21 – 28th May, PV 20th May The Bomb Factory Art Foundation
The Bomb Factory presents ‘Actaeon’, a debut solo exhibition by resident artist Robert Cooper. After receiving online abuse, Cooper resonated with Actaeon’s story in Ovid’s Metamorphoses and started to use drawing to rebuild his confidence in making.
The show reenacts the myth of Actaeon who startles the goddess Diana and her nymphs and a chaotic frenzy ensues. The drawings are made with Sharpies, highlighters and colour pencils to create vivid, energised and frantic scenarios of rabbits and deer celebrating change and vitality. The recurring eyeball motif representing the flurry of Diana’s nymphs who were startled and scattered by Actaeon. It symbolises the witnessing of ongoing tragic events that have occurred during the past year from our positions of enclosure.
The show marks the return of exhibitions at The Bomb Factory, and, given the animated nature and timing of the work, celebrates a ‘bursting’ out of lockdown.
In March 2020, sitting on the tube heading home, I was feeling ill and having a crisis. A few months earlier, I had received a lot of abuse after posting a random image of a deer found online. Although I carried on making work, I knew the incident had paralysed me. I was scared of fully expressing myself. I was fearful of associating myself with anything I had previously made, or even of simply existing online.

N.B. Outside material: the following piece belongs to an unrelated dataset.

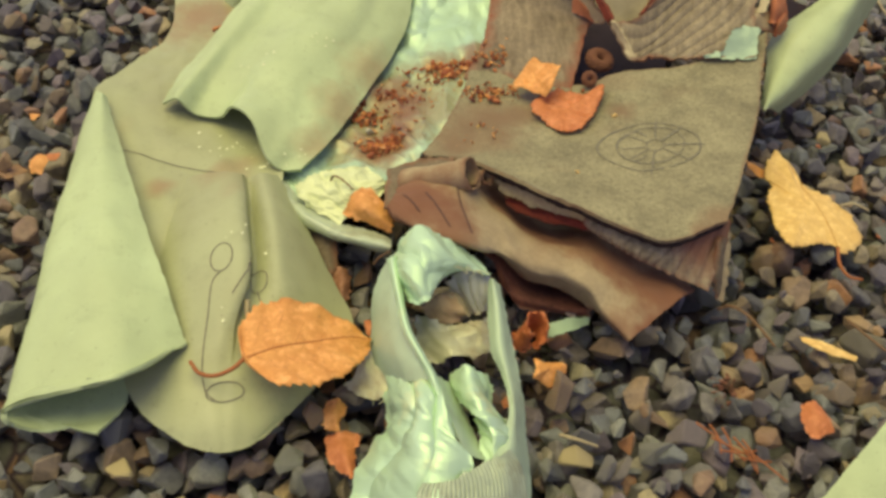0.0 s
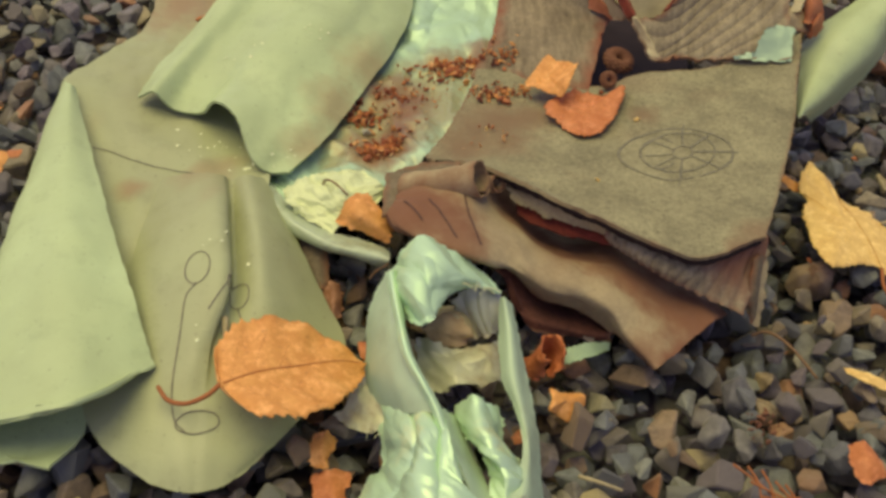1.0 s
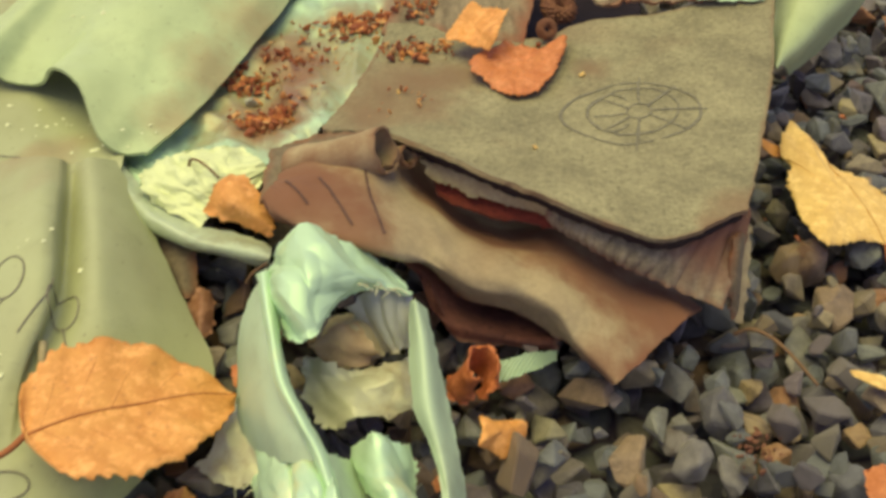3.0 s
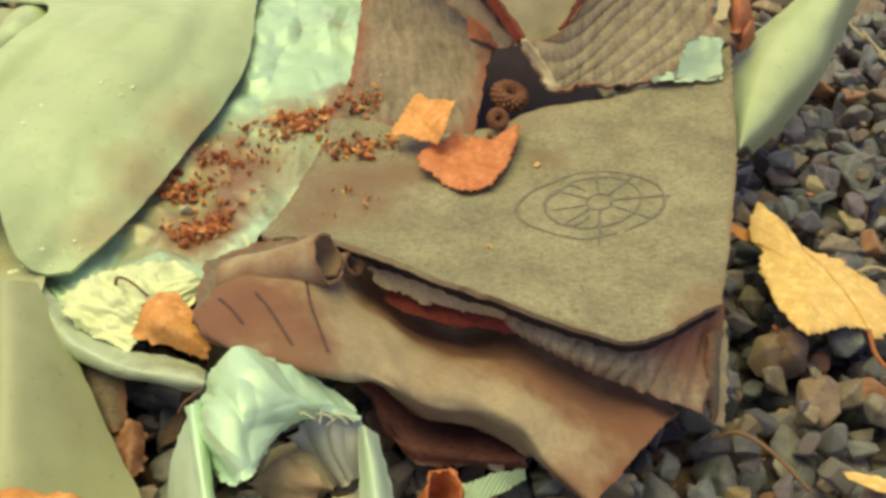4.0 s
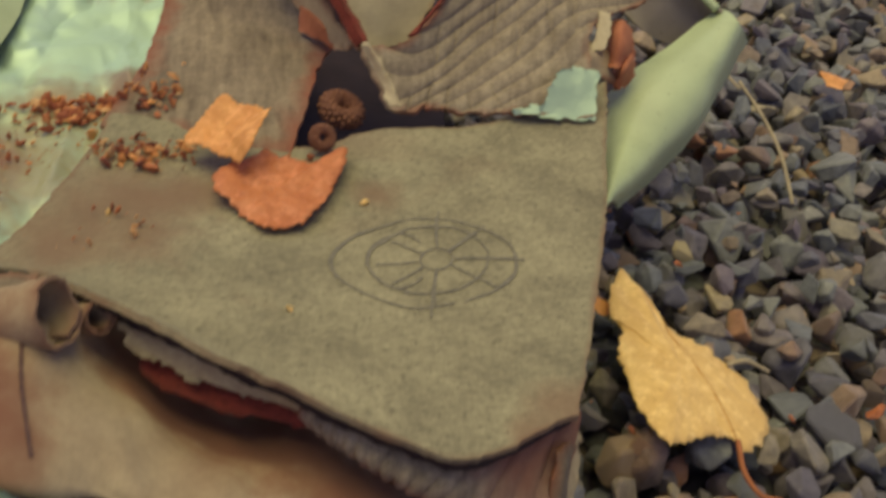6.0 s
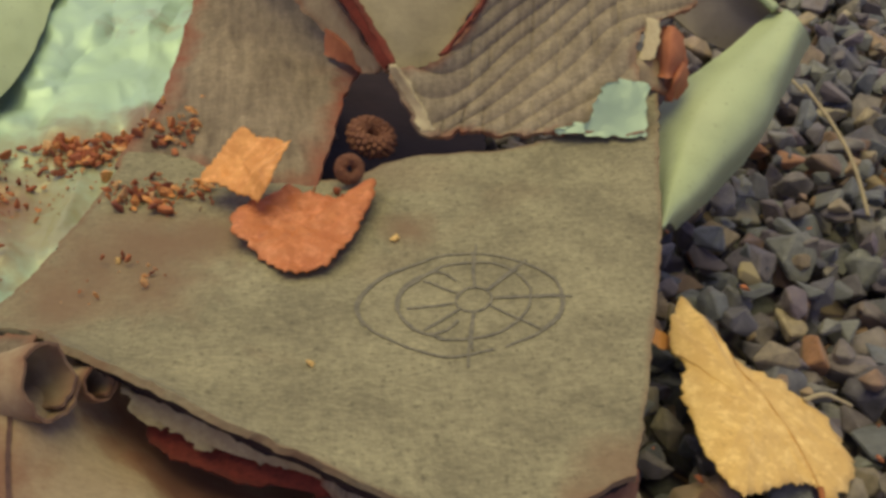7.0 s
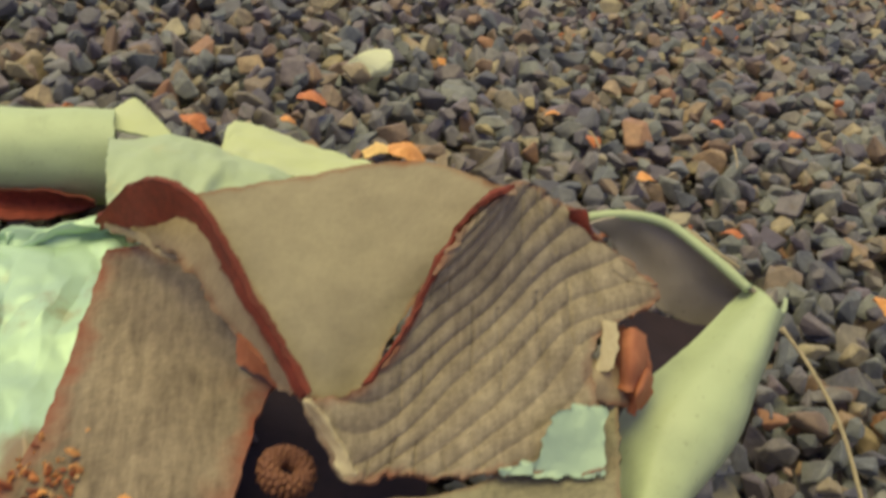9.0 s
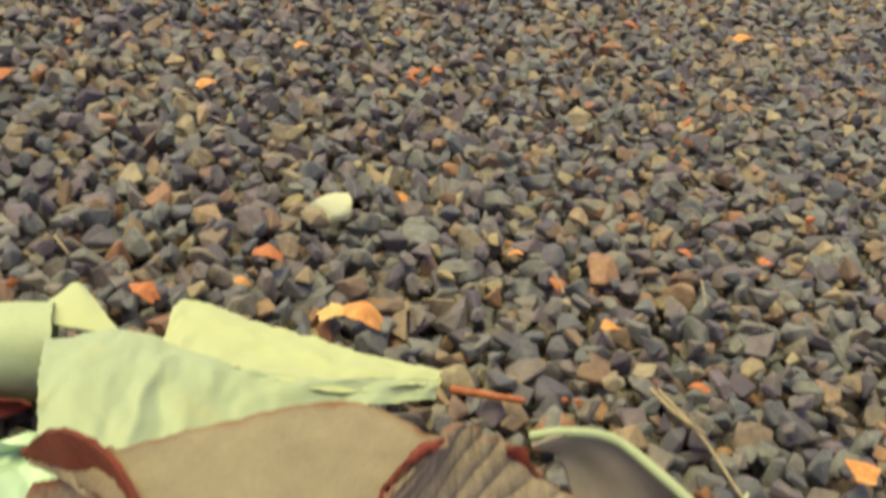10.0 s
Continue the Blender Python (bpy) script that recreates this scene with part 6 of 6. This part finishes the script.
    leaf_piece("leaf_scrap", LEAF_RUST, "rolled orange-red leaf below the board", rolled_ribs((0.1761, 0.4314, 0.0050), (0.1803, 0.4296, 0.0220), 0.0065, 0.0125, 0.85, 5.6, 4, 0.75), 69, "leaf scraps", 0.003, 0.005)
    leaf_piece("leaf_scrap", LEAF_ORANGE, "orange leaf end beside the board", [
        [(0.3375, 0.5948, 0.0120), (0.3366, 0.5859, 0.0120)], [(0.3432, 0.5841, 0.0140), (0.3411, 0.5752, 0.0140)], [(0.3512, 0.5850, 0.0100), (0.3505, 0.5791, 0.0100)]], 70, "leaf scraps", 0.001)
    leaf_piece("leaf_scrap", LEAF_YELLOW, "withered yellow leaf blade on gravel", [
        [(0.3337, 0.4418, 0.0080), (0.3345, 0.4385, 0.0080)], [(0.3438, 0.4360, 0.0120), (0.3418, 0.4289, 0.0120)], [(0.3645, 0.4296, 0.0080), (0.3618, 0.4261, 0.0080)]], 71, "leaf scraps", 0.001)
    tagged(sheet("mint_scrap", TAPE, [
        [(0.1840, 0.4408, 0.0080), (0.1994, 0.4436, 0.0120), (0.2135, 0.4476, 0.0100)], [(0.1846, 0.4370, 0.0070), (0.1990, 0.4392, 0.0110), (0.2132, 0.4458, 0.0090)], [(0.1852, 0.4327, 0.0060), (0.1988, 0.4350, 0.0100), (0.2128, 0.4439, 0.0080)]],
        nu=24, nv=80, thick=0.0006, wrinkle=0.001, ragged=0.001, seed=72, pleat=(3, 12, 0.0008)), "ribbed mint-silver foil scrap on gravel", "foil")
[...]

When I got off the tube and went home, it turned out I was sick. Coronavirus had just become headline news and with my flu-like symptoms I isolated, surrendering to the protective space of my mattress.In my home, I found all the drawings I had made as a teenager. They didn’t resemble the style I had developed through my digital and sculptural work at art school, but I realised that the fundamental ideas in them were the same: dead animals, distorted bodies and consumer culture.
Unexpectedly, the drawings fell out of me. After a couple of weeks, a language of speed, line and motion developed. My abstract thoughts grew bodies and limbs as animals began to dance around the pages in various fragmented layers. These forms are full of anxiety and joy, and my fears towards engaging in intangible systems, such as consumerism, capitalism and mass production. The first successful drawing was of a deer, and I remember telling myself, ‘this is your way out’. These drawings were my escape and my safety net: within each drawing, I could ‘talk’ about anything I wanted to without external criticism.
It was not until the lockdown that I had had the time to read Ovid’s Metamorphoses. The myth of Actaeon in particular resonated with me. Actaeon, the hunter, walks in on the goddess Diana bathing naked with a crowd of nymphs, who, when enraged by the trespass of her privacy, consequently turns Actaeon into a deer. He is ripped to shreds by the jaws of his own hounds. Did Actaeon deserve death for ‘accidentally’ interrupting Diana? His fate resonated with how I felt when I was being trolled and attacked for the misunderstanding of a photo I posted online. Suddenly the digital space where I had once felt safe had turned against me. Just as Actaeon’s hounds ripped apart the deer’s flesh, the death threats I received have bitten holes in the way I felt about myself and the things I made.
Through reading about the careless Actaeon and through rediscovering drawing, I learnt that things transmute, metamorphose, and yet continue. Actaeon’s fate is not the end of the story or even an isolated event: the story goes on and unveils many more metamorphoses.
The work I have made celebrates my personal victory in continuing to make work after a difficult event. The drawings embody the will to counteract the challenges that I have experienced over the past year.